(eTN) – Eritrea’s dictatorial and radical regime has been fingered by Eritrean opposition groups, Ethiopian, and other international sources for alleged complicity in the recent spate of attacks on foreign tourists and abductions, as Ethiopian rebels granted safe havens inside Eritrea are suspected to have carried out the attacks.
A source in Addis Ababa, insisting on anonymity – not a strange demand considering the zipped-up attitude of the entire country vis-a-vis even friendly media – suggested that the rebels were aiming to disrupt the growing tourism business in Ethiopia to harm the country’ economy before adding that the country’s return to Somalia was in part to eliminate Eritrean-sponsored terrorist groups constantly inflicting hit-and-run attacks on Ethiopia.
“Eritrea thinks they are safe inside their territory, but the time will come when terrorists can no longer hide or be hidden as someone will come for them. The rescue of Americans from Somali terrorists should be the last reminder that it can happen anywhere, and there is now even the option of aerial survey and missions,” the source said, showing the growing anger and frustration in Ethiopia with neighbor Eritrea.
The two hostile neighbors fought a bitter war a decade ago over disputed border lines, which even a United Nations effort to map out the exact boundary lines could not defuse. Eritrea is widely suspected to be playing a major supportive role for the Somali Al Shabab and other Islamic radical groups, offering training grounds and supplies, as most recently seen when Kenya entered the conflict in hot pursuit of terrorist groups. Kenya went on to witness air supplies being delivered from Eritrea to the radicals and deployed Kenya air force units, which now control the skies over that part of Somalia, making renewed air supplies all but impossible to achieve.

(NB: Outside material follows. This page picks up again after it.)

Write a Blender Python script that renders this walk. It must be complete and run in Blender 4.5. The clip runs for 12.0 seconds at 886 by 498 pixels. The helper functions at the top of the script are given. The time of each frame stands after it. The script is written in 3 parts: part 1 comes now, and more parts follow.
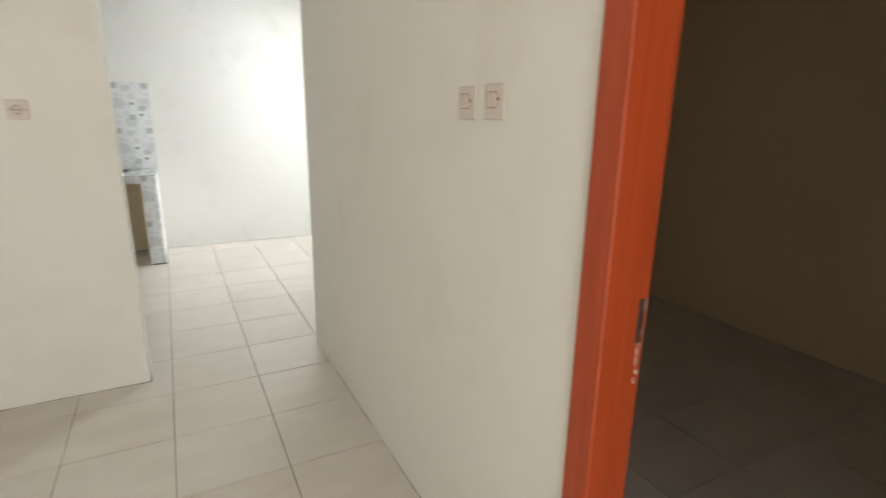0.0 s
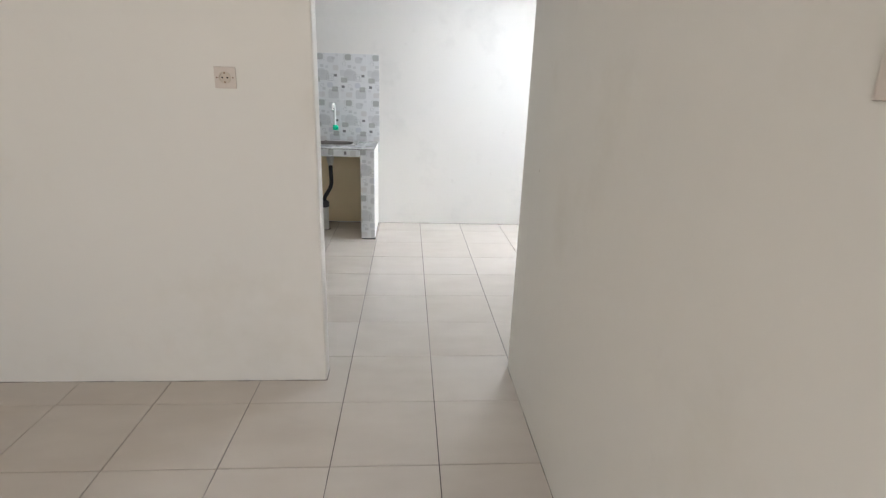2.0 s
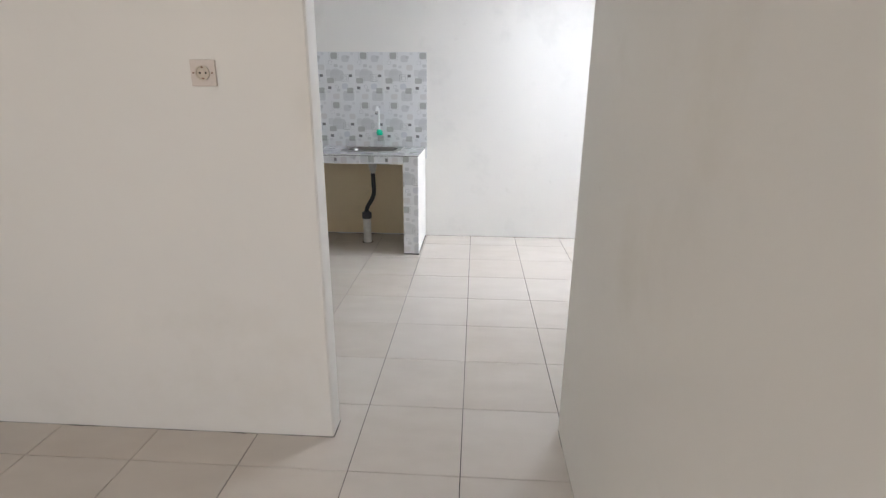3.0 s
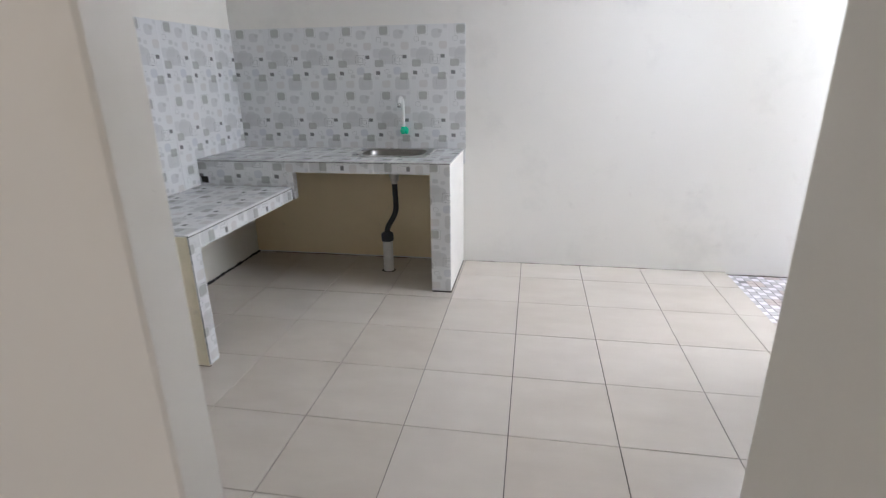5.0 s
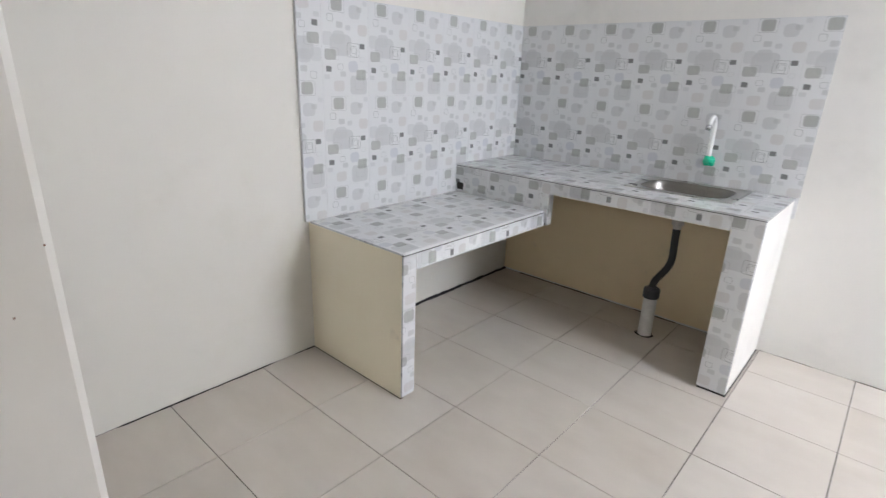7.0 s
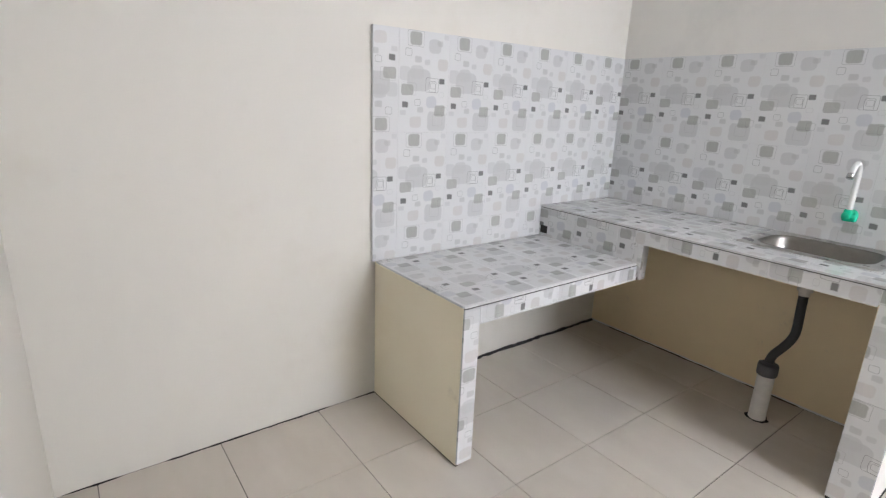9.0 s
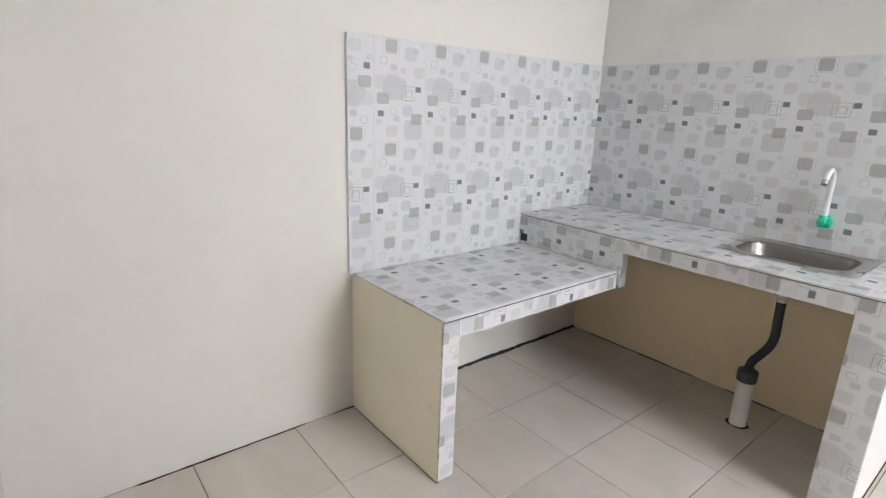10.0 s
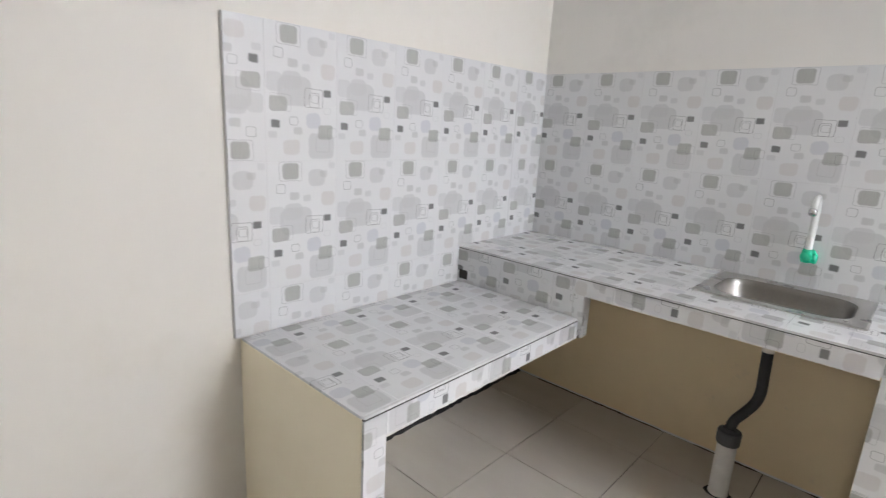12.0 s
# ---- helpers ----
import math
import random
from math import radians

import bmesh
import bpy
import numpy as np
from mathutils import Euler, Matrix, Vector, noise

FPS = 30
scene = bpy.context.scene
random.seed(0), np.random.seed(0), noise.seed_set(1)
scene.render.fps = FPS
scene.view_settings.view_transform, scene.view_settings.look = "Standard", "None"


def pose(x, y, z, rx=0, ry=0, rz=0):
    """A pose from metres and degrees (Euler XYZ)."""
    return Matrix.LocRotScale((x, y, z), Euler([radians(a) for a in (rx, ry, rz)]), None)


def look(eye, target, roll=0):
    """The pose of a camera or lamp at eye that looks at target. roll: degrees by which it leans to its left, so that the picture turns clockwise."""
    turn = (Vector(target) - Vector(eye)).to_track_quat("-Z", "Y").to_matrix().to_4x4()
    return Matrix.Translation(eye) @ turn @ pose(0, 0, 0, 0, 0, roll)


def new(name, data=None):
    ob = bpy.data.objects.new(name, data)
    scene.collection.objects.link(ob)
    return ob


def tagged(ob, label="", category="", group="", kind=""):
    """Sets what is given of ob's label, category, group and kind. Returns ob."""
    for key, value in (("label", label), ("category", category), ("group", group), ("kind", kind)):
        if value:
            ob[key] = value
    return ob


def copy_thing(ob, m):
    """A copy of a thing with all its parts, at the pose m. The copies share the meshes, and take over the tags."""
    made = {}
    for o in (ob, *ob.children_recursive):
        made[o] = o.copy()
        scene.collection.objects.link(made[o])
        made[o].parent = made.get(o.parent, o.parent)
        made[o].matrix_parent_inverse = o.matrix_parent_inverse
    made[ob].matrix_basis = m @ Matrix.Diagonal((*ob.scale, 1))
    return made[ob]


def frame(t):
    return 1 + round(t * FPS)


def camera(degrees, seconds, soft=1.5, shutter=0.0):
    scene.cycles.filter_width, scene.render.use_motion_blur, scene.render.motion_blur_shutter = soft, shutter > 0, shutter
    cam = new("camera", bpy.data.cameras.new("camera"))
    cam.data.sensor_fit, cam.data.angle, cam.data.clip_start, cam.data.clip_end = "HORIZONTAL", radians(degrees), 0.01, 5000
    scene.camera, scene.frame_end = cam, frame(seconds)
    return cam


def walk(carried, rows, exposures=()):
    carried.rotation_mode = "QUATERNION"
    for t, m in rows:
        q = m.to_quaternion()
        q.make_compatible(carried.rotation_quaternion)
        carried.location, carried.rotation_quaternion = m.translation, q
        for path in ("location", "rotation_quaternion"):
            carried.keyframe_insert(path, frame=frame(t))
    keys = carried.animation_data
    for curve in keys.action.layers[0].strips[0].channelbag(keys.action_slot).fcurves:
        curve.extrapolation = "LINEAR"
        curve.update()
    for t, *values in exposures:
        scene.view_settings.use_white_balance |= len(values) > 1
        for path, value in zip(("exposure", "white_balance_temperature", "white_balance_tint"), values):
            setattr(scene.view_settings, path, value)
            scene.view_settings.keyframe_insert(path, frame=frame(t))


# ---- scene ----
cam = camera(81.4, 12.0, soft=1.3, shutter=0.4)
YARD_W, FRONT_W, OPENING_W = 435.0, 23.5, 10.0
PATH = [
    (0, (0.104, 0.041, 1.353), (1.009, 1.75, 0.841), 0.9),
    (0.5, (0.204, 0.16, 1.351), (0.683, 2.03, 0.829), 1.5),
    (1, (0.262, 0.27, 1.354), (0.431, 2.182, 0.792), 0.1),
    (1.5, (0.286, 0.456, 1.348), (0.423, 2.353, 0.73), 1.8),
    (2, (0.272, 0.684, 1.339), (0.412, 2.584, 0.731), 1.9),
    (2.5, (0.357, 0.907, 1.337), (0.477, 2.809, 0.73), 2.1),
    (3, (0.425, 1.167, 1.3), (0.309, 3.072, 0.701), 0.4),
    (3.2, (0.408, 1.28, 1.306), (0.297, 3.179, 0.688), 0.8),
    (4.8, (0.453, 2.135, 1.297), (0.122, 4.005, 0.67), -1.1),
    (5, (0.446, 2.242, 1.28), (0.119, 4.107, 0.636), -0.8),
    (5.2, (0.436, 2.328, 1.268), (0.132, 4.192, 0.61), 0.0),
    (5.5, (0.44, 2.444, 1.298), (0.069, 4.295, 0.637), 1.0),
    (6, (0.416, 2.622, 1.298), (-0.253, 4.392, 0.649), 1.9),
    (6.5, (0.372, 2.785, 1.288), (-0.664, 4.371, 0.649), 1.9),
    (7, (0.326, 2.857, 1.291), (-0.925, 4.277, 0.645), 2.2),
    (7.5, (0.261, 2.917, 1.292), (-1.076, 4.299, 0.742), 2.8),
    (7.7, (0.266, 2.951, 1.299), (-1.152, 4.247, 0.744), 2.6),
    (9.3, (0.24, 3.087, 1.306), (-1.292, 4.252, 0.76), 2.4),
    (9.5, (0.23, 3.092, 1.321), (-1.275, 4.296, 0.789), 2.8),
    (10, (0.227, 3.117, 1.324), (-1.266, 4.337, 0.793), 2.2),
    (10.5, (0.218, 3.175, 1.332), (-1.304, 4.37, 0.828), 1.9),
    (10.7, (0.199, 3.201, 1.323), (-1.327, 4.39, 0.814), 1.7),
    (11, (0.124, 3.252, 1.342), (-1.397, 4.448, 0.837), 2.1),
    (11.5, (-0.038, 3.355, 1.332), (-1.492, 4.654, 0.889), 2.0),
    (12, (-0.146, 3.449, 1.311), (-1.463, 4.881, 0.845), 3.1),
]
LIGHT = [
    (0.0, 1.06, 6220, 7), (0.5, 1.00, 6230, 7), (1.0, 1.01, 6140, 10), (2.0, 0.89, 5960, 12), (3.0, 0.88, 5920, 14),
    (5.0, 0.52, 5950, 15), (5.5, 0.28, 5900, 13), (6.0, 0.38, 5990, 15), (6.5, 0.66, 6020, 15), (7.0, 0.90, 6040, 15),
    (7.5, 0.93, 6110, 16), (9.5, 1.02, 6200, 16), (11.0, 0.99, 6220, 16), (11.5, 0.91, 6220, 15), (12.0, 0.97, 6240, 16),
]
walk(cam, [(t, look(eye, target, roll)) for t, eye, target, roll in PATH], LIGHT)

# ---- world, sun, large lights ----
world = bpy.data.worlds.new("sky")
scene.world = world
world.use_nodes = True
_wn = world.node_tree.nodes
_sky = _wn.new("ShaderNodeTexSky")
_sky.sky_type, _sky.sun_disc = "NISHITA", False
_sky.sun_elevation, _sky.sun_rotation = radians(52), radians(190)
world.node_tree.links.new(_sky.outputs[0], _wn["Background"].inputs[0])
_wn["Background"].inputs[1].default_value = 0.12

sun = new("sun", bpy.data.lights.new("sun", "SUN"))
sun.data.energy, sun.data.angle, sun.data.color = 4.5, radians(0.5), (1.0, 0.97, 0.93)
sun.matrix_basis = look((0, 0, 10), (0.10, 0.61, 9.21))


def area_lamp(name, eye, target, sx, sy, watts, color):
    data = bpy.data.lights.new(name, "AREA")
    data.shape, data.size, data.size_y, data.energy, data.color = "RECTANGLE", sx, sy, watts, color
    ob = new(name, data)
    ob.matrix_basis = look(eye, target)
    return ob


# daylight falling into the open yard, and through the front doorway
area_lamp("yard_daylight", (2.02, 5.10, 3.45), (3.3, 5.10, 3.43), 1.1, 0.8, YARD_W, (0.88, 0.945, 1.0))
area_lamp("front_daylight", (-0.50, -2.66, 1.25), (-0.50, 5, 1.25), 1.7, 2.1, FRONT_W, (1.0, 0.935, 0.84))
area_lamp("yard_opening_daylight", (1.77, 4.86, 1.95), (0.2, 4.1, 1.2), 0.60, 0.9, OPENING_W, (0.88, 0.945, 1.0))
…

Isolated in the region, Eritrea has been shunned from participating in IGAD and other regional bodies and affairs attempting unsuccessfully so far to bring about a change in behavior, which many observers feel must either come swiftly, voluntarily, and comprehensively or else might the Asmara regime be targeted directly to bring about the change that country needs to fully develop.
Meanwhile and predictably, Asmara has denied any involvement in the abductions but notably also done nothing to evict the terrorists from Eritrean soil, leaving relatives and friends of those missing, deeply worried about the safety of their loved ones.